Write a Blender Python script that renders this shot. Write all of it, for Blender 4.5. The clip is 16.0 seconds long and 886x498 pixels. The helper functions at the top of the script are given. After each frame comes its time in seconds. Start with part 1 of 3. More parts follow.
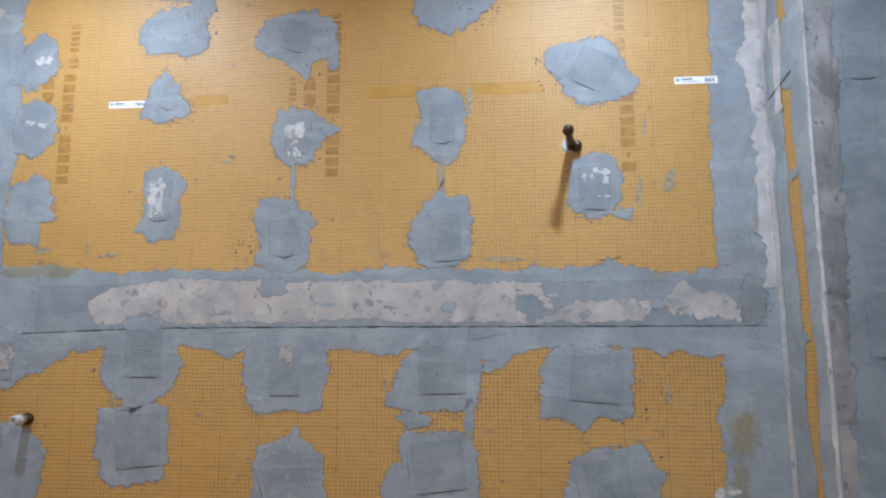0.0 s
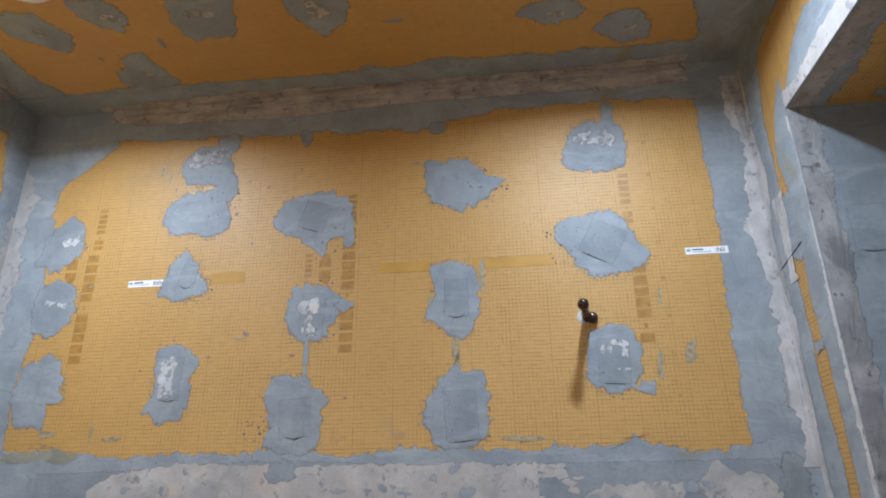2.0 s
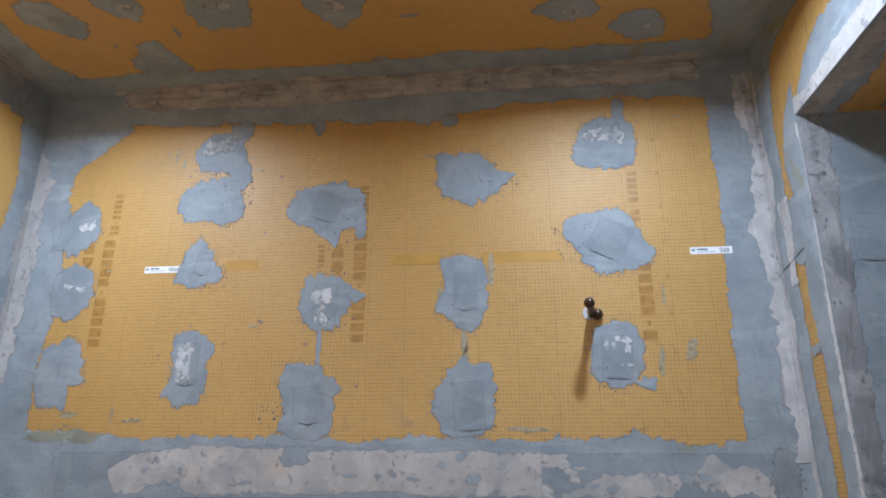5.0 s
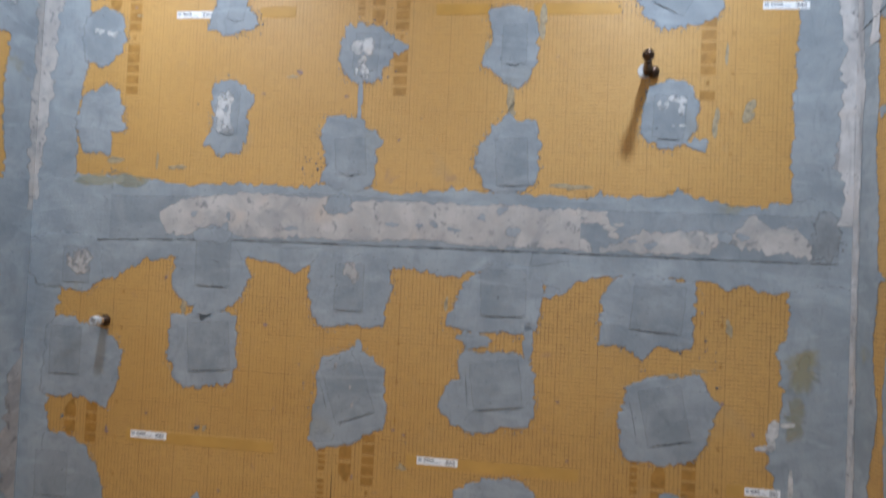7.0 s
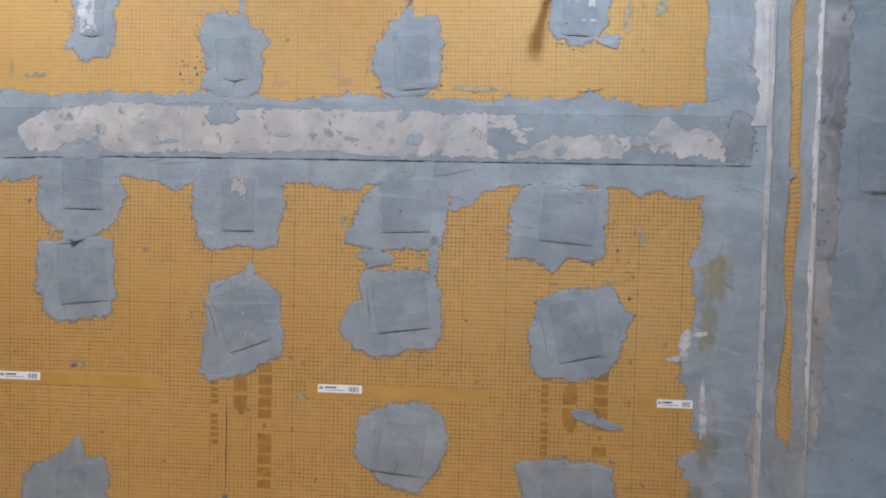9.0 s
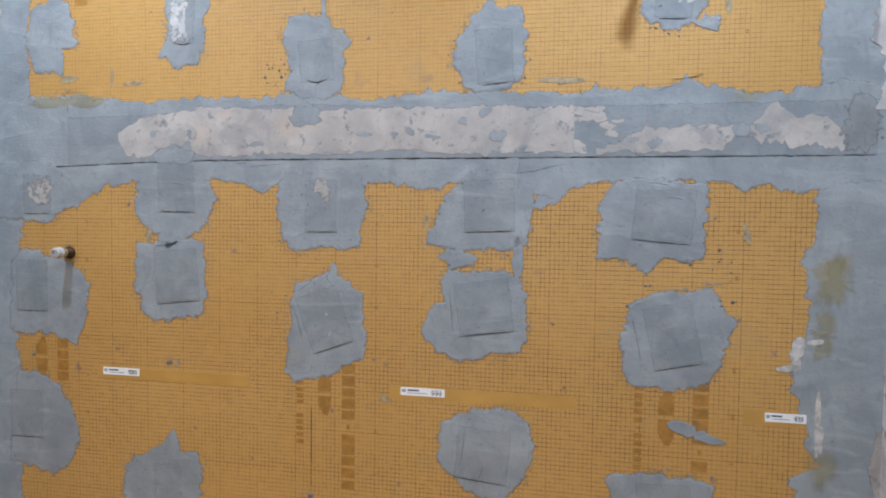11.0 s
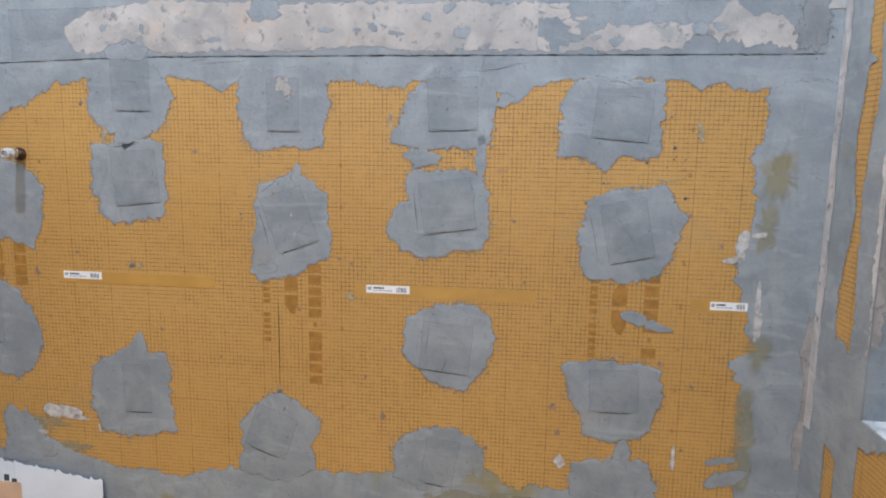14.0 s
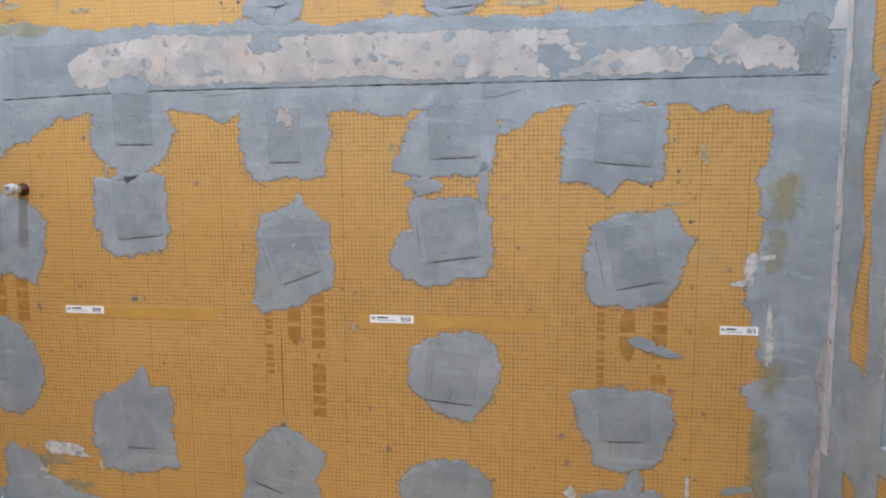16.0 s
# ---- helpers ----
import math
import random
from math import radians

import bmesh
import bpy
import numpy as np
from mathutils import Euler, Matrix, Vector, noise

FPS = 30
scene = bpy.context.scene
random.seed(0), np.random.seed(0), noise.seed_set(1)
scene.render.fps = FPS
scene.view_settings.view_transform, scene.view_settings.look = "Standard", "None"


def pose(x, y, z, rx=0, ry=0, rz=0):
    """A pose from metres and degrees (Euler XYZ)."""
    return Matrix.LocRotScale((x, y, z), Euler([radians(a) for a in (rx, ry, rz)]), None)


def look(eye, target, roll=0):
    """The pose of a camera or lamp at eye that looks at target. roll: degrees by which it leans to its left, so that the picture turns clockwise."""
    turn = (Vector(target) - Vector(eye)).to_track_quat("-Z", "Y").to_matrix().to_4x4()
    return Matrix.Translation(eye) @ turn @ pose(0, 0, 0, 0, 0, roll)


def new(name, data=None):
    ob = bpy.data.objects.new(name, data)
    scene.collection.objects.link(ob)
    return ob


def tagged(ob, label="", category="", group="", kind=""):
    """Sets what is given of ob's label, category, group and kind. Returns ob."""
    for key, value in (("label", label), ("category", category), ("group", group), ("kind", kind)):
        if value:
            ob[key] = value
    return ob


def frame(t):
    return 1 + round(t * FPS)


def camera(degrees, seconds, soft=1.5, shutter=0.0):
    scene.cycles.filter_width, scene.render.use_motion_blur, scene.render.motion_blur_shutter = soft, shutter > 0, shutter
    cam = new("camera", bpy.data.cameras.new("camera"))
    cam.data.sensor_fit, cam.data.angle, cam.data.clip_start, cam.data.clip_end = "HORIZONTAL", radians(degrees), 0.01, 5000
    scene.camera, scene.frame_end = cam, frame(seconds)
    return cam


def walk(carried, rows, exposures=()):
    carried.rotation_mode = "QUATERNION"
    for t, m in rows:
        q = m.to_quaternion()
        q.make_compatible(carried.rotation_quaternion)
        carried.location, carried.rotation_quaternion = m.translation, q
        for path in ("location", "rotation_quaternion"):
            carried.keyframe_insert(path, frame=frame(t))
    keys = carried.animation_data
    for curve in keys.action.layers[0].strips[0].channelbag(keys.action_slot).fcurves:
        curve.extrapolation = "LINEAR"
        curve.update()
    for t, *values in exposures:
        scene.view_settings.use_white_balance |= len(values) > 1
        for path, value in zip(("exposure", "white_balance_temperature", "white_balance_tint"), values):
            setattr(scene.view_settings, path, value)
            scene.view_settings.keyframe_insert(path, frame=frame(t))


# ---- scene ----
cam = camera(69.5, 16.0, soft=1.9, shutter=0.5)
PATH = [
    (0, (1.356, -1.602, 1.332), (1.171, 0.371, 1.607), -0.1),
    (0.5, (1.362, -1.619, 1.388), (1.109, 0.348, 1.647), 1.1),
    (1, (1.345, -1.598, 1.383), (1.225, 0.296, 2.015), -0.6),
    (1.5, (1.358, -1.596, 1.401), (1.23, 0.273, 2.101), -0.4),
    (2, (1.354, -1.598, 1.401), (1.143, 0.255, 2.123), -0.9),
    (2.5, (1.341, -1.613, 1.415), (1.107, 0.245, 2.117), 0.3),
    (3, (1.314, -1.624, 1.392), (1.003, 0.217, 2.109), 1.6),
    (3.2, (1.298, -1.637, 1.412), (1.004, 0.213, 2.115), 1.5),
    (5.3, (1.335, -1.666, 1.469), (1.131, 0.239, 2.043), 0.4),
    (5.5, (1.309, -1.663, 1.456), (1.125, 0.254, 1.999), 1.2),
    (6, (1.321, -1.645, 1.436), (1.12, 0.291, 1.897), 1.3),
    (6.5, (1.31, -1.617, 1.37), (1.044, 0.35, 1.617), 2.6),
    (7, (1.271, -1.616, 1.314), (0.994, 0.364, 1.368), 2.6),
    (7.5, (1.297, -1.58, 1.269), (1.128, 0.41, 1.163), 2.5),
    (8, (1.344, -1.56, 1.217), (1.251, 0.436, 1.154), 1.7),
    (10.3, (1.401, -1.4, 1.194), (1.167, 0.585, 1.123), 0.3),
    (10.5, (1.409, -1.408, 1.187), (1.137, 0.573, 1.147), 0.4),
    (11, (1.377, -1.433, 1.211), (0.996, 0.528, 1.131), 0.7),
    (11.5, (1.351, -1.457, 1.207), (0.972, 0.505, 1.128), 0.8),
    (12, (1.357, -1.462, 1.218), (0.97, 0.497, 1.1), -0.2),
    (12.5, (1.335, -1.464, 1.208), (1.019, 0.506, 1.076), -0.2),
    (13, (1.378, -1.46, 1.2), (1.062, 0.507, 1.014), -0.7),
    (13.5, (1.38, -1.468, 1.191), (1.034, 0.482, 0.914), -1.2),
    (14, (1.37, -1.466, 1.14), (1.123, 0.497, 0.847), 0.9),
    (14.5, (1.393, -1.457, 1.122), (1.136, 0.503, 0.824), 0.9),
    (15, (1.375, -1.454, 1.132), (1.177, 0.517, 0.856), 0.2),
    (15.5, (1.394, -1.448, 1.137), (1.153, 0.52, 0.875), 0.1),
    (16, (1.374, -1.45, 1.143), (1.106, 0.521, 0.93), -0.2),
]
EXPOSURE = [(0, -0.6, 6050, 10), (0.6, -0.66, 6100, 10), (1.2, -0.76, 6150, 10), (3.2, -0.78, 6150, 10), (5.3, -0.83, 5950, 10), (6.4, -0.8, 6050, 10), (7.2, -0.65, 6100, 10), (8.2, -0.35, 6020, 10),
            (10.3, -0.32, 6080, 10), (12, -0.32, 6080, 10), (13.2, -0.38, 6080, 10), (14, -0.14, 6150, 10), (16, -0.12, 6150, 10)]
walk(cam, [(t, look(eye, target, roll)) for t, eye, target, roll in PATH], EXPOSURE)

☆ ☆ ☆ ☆

**Exercise prompt**: All of the material above should be reproduced exactly, except the pictures.

**Result**:
Write a Blender Python script that renders this shot. Write all of it, for Blender 4.5. The clip is 16.0 seconds long and 886x498 pixels. The helper functions at the top of the script are given. After each frame comes its time in seconds. Start with part 1 of 3. More parts follow.
0.0 s
2.0 s
5.0 s
7.0 s
9.0 s
11.0 s
14.0 s
16.0 s
# ---- helpers ----
import math
import random
from math import radians

import bmesh
import bpy
import numpy as np
from mathutils import Euler, Matrix, Vector, noise

FPS = 30
scene = bpy.context.scene
random.seed(0), np.random.seed(0), noise.seed_set(1)
scene.render.fps = FPS
scene.view_settings.view_transform, scene.view_settings.look = "Standard", "None"


def pose(x, y, z, rx=0, ry=0, rz=0):
    """A pose from metres and degrees (Euler XYZ)."""
    return Matrix.LocRotScale((x, y, z), Euler([radians(a) for a in (rx, ry, rz)]), None)


def look(eye, target, roll=0):
    """The pose of a camera or lamp at eye that looks at target. roll: degrees by which it leans to its left, so that the picture turns clockwise."""
    turn = (Vector(target) - Vector(eye)).to_track_quat("-Z", "Y").to_matrix().to_4x4()
    return Matrix.Translation(eye) @ turn @ pose(0, 0, 0, 0, 0, roll)


def new(name, data=None):
    ob = bpy.data.objects.new(name, data)
    scene.collection.objects.link(ob)
    return ob


def tagged(ob, label="", category="", group="", kind=""):
    """Sets what is given of ob's label, category, group and kind. Returns ob."""
    for key, value in (("label", label), ("category", category), ("group", group), ("kind", kind)):
        if value:
            ob[key] = value
    return ob


def frame(t):
    return 1 + round(t * FPS)


def camera(degrees, seconds, soft=1.5, shutter=0.0):
    scene.cycles.filter_width, scene.render.use_motion_blur, scene.render.motion_blur_shutter = soft, shutter > 0, shutter
    cam = new("camera", bpy.data.cameras.new("camera"))
    cam.data.sensor_fit, cam.data.angle, cam.data.clip_start, cam.data.clip_end = "HORIZONTAL", radians(degrees), 0.01, 5000
    scene.camera, scene.frame_end = cam, frame(seconds)
    return cam


def walk(carried, rows, exposures=()):
    carried.rotation_mode = "QUATERNION"
    for t, m in rows:
        q = m.to_quaternion()
        q.make_compatible(carried.rotation_quaternion)
        carried.location, carried.rotation_quaternion = m.translation, q
        for path in ("location", "rotation_quaternion"):
            carried.keyframe_insert(path, frame=frame(t))
    keys = carried.animation_data
    for curve in keys.action.layers[0].strips[0].channelbag(keys.action_slot).fcurves:
        curve.extrapolation = "LINEAR"
        curve.update()
    for t, *values in exposures:
        scene.view_settings.use_white_balance |= len(values) > 1
        for path, value in zip(("exposure", "white_balance_temperature", "white_balance_tint"), values):
            setattr(scene.view_settings, path, value)
            scene.view_settings.keyframe_insert(path, frame=frame(t))


# ---- scene ----
cam = camera(69.5, 16.0, soft=1.9, shutter=0.5)
PATH = [
    (0, (1.356, -1.602, 1.332), (1.171, 0.371, 1.607), -0.1),
    (0.5, (1.362, -1.619, 1.388), (1.109, 0.348, 1.647), 1.1),
    (1, (1.345, -1.598, 1.383), (1.225, 0.296, 2.015), -0.6),
    (1.5, (1.358, -1.596, 1.401), (1.23, 0.273, 2.101), -0.4),
    (2, (1.354, -1.598, 1.401), (1.143, 0.255, 2.123), -0.9),
    (2.5, (1.341, -1.613, 1.415), (1.107, 0.245, 2.117), 0.3),
    (3, (1.314, -1.624, 1.392), (1.003, 0.217, 2.109), 1.6),
    (3.2, (1.298, -1.637, 1.412), (1.004, 0.213, 2.115), 1.5),
    (5.3, (1.335, -1.666, 1.469), (1.131, 0.239, 2.043), 0.4),
    (5.5, (1.309, -1.663, 1.456), (1.125, 0.254, 1.999), 1.2),
    (6, (1.321, -1.645, 1.436), (1.12, 0.291, 1.897), 1.3),
    (6.5, (1.31, -1.617, 1.37), (1.044, 0.35, 1.617), 2.6),
    (7, (1.271, -1.616, 1.314), (0.994, 0.364, 1.368), 2.6),
    (7.5, (1.297, -1.58, 1.269), (1.128, 0.41, 1.163), 2.5),
    (8, (1.344, -1.56, 1.217), (1.251, 0.436, 1.154), 1.7),
    (10.3, (1.401, -1.4, 1.194), (1.167, 0.585, 1.123), 0.3),
    (10.5, (1.409, -1.408, 1.187), (1.137, 0.573, 1.147), 0.4),
    (11, (1.377, -1.433, 1.211), (0.996, 0.528, 1.131), 0.7),
    (11.5, (1.351, -1.457, 1.207), (0.972, 0.505, 1.128), 0.8),
    (12, (1.357, -1.462, 1.218), (0.97, 0.497, 1.1), -0.2),
    (12.5, (1.335, -1.464, 1.208), (1.019, 0.506, 1.076), -0.2),
    (13, (1.378, -1.46, 1.2), (1.062, 0.507, 1.014), -0.7),
    (13.5, (1.38, -1.468, 1.191), (1.034, 0.482, 0.914), -1.2),
    (14, (1.37, -1.466, 1.14), (1.123, 0.497, 0.847), 0.9),
    (14.5, (1.393, -1.457, 1.122), (1.136, 0.503, 0.824), 0.9),
    (15, (1.375, -1.454, 1.132), (1.177, 0.517, 0.856), 0.2),
    (15.5, (1.394, -1.448, 1.137), (1.153, 0.52, 0.875), 0.1),
    (16, (1.374, -1.45, 1.143), (1.106, 0.521, 0.93), -0.2),
]
EXPOSURE = [(0, -0.6, 6050, 10), (0.6, -0.66, 6100, 10), (1.2, -0.76, 6150, 10), (3.2, -0.78, 6150, 10), (5.3, -0.83, 5950, 10), (6.4, -0.8, 6050, 10), (7.2, -0.65, 6100, 10), (8.2, -0.35, 6020, 10),
            (10.3, -0.32, 6080, 10), (12, -0.32, 6080, 10), (13.2, -0.38, 6080, 10), (14, -0.14, 6150, 10), (16, -0.12, 6150, 10)]
walk(cam, [(t, look(eye, target, roll)) for t, eye, target, roll in PATH], EXPOSURE)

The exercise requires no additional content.